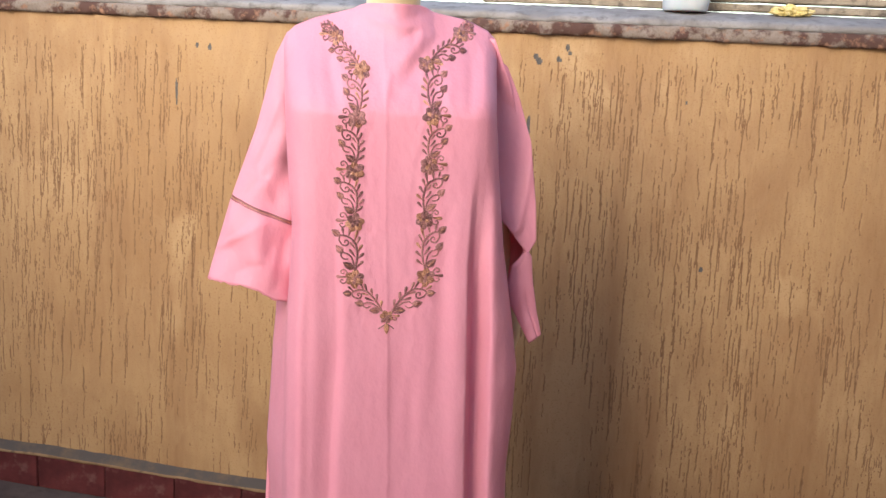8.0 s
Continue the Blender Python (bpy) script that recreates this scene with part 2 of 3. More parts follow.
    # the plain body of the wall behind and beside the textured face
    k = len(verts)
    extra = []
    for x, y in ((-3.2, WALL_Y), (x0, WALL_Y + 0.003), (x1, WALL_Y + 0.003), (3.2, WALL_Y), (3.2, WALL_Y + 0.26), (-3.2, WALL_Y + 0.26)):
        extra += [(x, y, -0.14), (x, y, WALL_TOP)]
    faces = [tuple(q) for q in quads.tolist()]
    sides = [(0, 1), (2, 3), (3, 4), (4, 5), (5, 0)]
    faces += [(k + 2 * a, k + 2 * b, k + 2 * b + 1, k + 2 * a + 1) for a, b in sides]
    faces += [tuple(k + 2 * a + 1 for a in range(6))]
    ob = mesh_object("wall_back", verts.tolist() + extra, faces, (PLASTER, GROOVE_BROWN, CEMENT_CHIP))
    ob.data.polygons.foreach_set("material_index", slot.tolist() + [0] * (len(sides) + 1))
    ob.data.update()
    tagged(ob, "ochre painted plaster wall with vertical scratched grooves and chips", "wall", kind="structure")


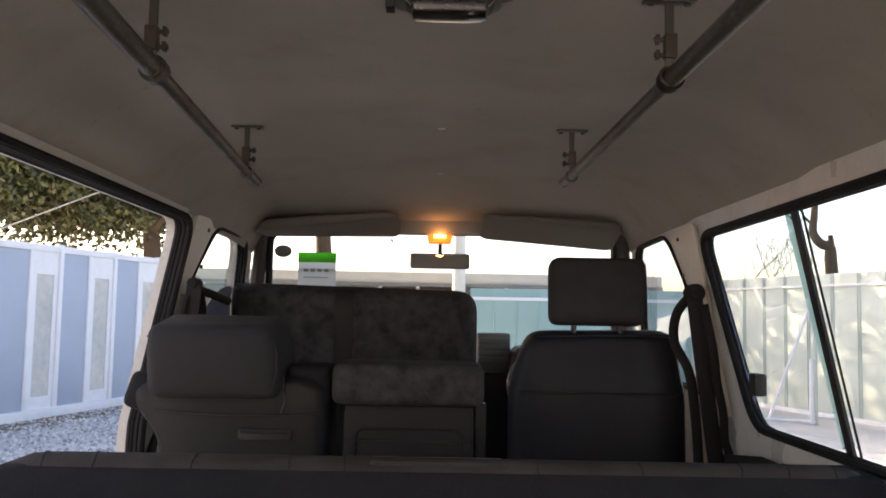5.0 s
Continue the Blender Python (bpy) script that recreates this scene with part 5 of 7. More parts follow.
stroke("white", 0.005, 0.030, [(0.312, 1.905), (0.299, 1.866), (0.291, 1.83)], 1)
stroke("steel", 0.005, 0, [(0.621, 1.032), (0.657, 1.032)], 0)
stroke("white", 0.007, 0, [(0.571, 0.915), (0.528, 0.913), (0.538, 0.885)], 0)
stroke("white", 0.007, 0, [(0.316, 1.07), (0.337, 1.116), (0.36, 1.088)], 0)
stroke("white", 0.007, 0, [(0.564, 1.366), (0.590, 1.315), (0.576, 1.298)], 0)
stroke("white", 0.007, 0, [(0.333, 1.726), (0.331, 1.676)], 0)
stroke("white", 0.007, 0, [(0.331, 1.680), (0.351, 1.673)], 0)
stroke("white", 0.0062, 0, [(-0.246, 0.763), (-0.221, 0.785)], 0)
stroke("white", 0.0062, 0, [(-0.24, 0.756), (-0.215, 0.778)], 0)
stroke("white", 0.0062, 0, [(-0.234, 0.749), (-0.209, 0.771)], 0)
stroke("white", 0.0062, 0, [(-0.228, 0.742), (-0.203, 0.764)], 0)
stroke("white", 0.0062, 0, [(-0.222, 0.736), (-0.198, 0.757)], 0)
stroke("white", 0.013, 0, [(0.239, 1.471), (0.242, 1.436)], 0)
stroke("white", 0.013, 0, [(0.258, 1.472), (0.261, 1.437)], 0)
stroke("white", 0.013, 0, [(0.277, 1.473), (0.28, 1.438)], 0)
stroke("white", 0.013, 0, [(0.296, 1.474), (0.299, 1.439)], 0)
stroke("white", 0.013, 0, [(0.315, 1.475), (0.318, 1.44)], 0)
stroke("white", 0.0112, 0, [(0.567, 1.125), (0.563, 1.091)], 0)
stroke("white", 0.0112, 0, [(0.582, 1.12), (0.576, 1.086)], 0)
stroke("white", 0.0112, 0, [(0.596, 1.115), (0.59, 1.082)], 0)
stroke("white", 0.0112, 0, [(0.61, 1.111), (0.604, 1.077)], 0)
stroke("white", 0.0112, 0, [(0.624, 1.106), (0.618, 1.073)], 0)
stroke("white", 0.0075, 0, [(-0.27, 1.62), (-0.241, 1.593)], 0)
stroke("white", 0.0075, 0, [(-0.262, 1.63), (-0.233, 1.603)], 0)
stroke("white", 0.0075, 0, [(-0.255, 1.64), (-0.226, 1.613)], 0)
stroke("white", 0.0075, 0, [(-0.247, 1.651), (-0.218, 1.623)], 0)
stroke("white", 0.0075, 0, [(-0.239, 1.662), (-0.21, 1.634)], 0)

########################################

**Work to do:**
Return the listing above unchanged, apart from dropping its pictures.

**In response:**
8.0 s
Continue the Blender Python (bpy) script that recreates this scene with part 2 of 3. More parts follow.
    # the plain body of the wall behind and beside the textured face
    k = len(verts)
    extra = []
    for x, y in ((-3.2, WALL_Y), (x0, WALL_Y + 0.003), (x1, WALL_Y + 0.003), (3.2, WALL_Y), (3.2, WALL_Y + 0.26), (-3.2, WALL_Y + 0.26)):
        extra += [(x, y, -0.14), (x, y, WALL_TOP)]
    faces = [tuple(q) for q in quads.tolist()]
    sides = [(0, 1), (2, 3), (3, 4), (4, 5), (5, 0)]
    faces += [(k + 2 * a, k + 2 * b, k + 2 * b + 1, k + 2 * a + 1) for a, b in sides]
    faces += [tuple(k + 2 * a + 1 for a in range(6))]
    ob = mesh_object("wall_back", verts.tolist() + extra, faces, (PLASTER, GROOVE_BROWN, CEMENT_CHIP))
    ob.data.polygons.foreach_set("material_index", slot.tolist() + [0] * (len(sides) + 1))
    ob.data.update()
    tagged(ob, "ochre painted plaster wall with vertical scratched grooves and chips", "wall", kind="structure")


5.0 s
Continue the Blender Python (bpy) script that recreates this scene with part 5 of 7. More parts follow.
stroke("white", 0.005, 0.030, [(0.312, 1.905), (0.299, 1.866), (0.291, 1.83)], 1)
stroke("steel", 0.005, 0, [(0.621, 1.032), (0.657, 1.032)], 0)
stroke("white", 0.007, 0, [(0.571, 0.915), (0.528, 0.913), (0.538, 0.885)], 0)
stroke("white", 0.007, 0, [(0.316, 1.07), (0.337, 1.116), (0.36, 1.088)], 0)
stroke("white", 0.007, 0, [(0.564, 1.366), (0.590, 1.315), (0.576, 1.298)], 0)
stroke("white", 0.007, 0, [(0.333, 1.726), (0.331, 1.676)], 0)
stroke("white", 0.007, 0, [(0.331, 1.680), (0.351, 1.673)], 0)
stroke("white", 0.0062, 0, [(-0.246, 0.763), (-0.221, 0.785)], 0)
stroke("white", 0.0062, 0, [(-0.24, 0.756), (-0.215, 0.778)], 0)
stroke("white", 0.0062, 0, [(-0.234, 0.749), (-0.209, 0.771)], 0)
stroke("white", 0.0062, 0, [(-0.228, 0.742), (-0.203, 0.764)], 0)
stroke("white", 0.0062, 0, [(-0.222, 0.736), (-0.198, 0.757)], 0)
stroke("white", 0.013, 0, [(0.239, 1.471), (0.242, 1.436)], 0)
stroke("white", 0.013, 0, [(0.258, 1.472), (0.261, 1.437)], 0)
stroke("white", 0.013, 0, [(0.277, 1.473), (0.28, 1.438)], 0)
stroke("white", 0.013, 0, [(0.296, 1.474), (0.299, 1.439)], 0)
stroke("white", 0.013, 0, [(0.315, 1.475), (0.318, 1.44)], 0)
stroke("white", 0.0112, 0, [(0.567, 1.125), (0.563, 1.091)], 0)
stroke("white", 0.0112, 0, [(0.582, 1.12), (0.576, 1.086)], 0)
stroke("white", 0.0112, 0, [(0.596, 1.115), (0.59, 1.082)], 0)
stroke("white", 0.0112, 0, [(0.61, 1.111), (0.604, 1.077)], 0)
stroke("white", 0.0112, 0, [(0.624, 1.106), (0.618, 1.073)], 0)
stroke("white", 0.0075, 0, [(-0.27, 1.62), (-0.241, 1.593)], 0)
stroke("white", 0.0075, 0, [(-0.262, 1.63), (-0.233, 1.603)], 0)
stroke("white", 0.0075, 0, [(-0.255, 1.64), (-0.226, 1.613)], 0)
stroke("white", 0.0075, 0, [(-0.247, 1.651), (-0.218, 1.623)], 0)
stroke("white", 0.0075, 0, [(-0.239, 1.662), (-0.21, 1.634)], 0)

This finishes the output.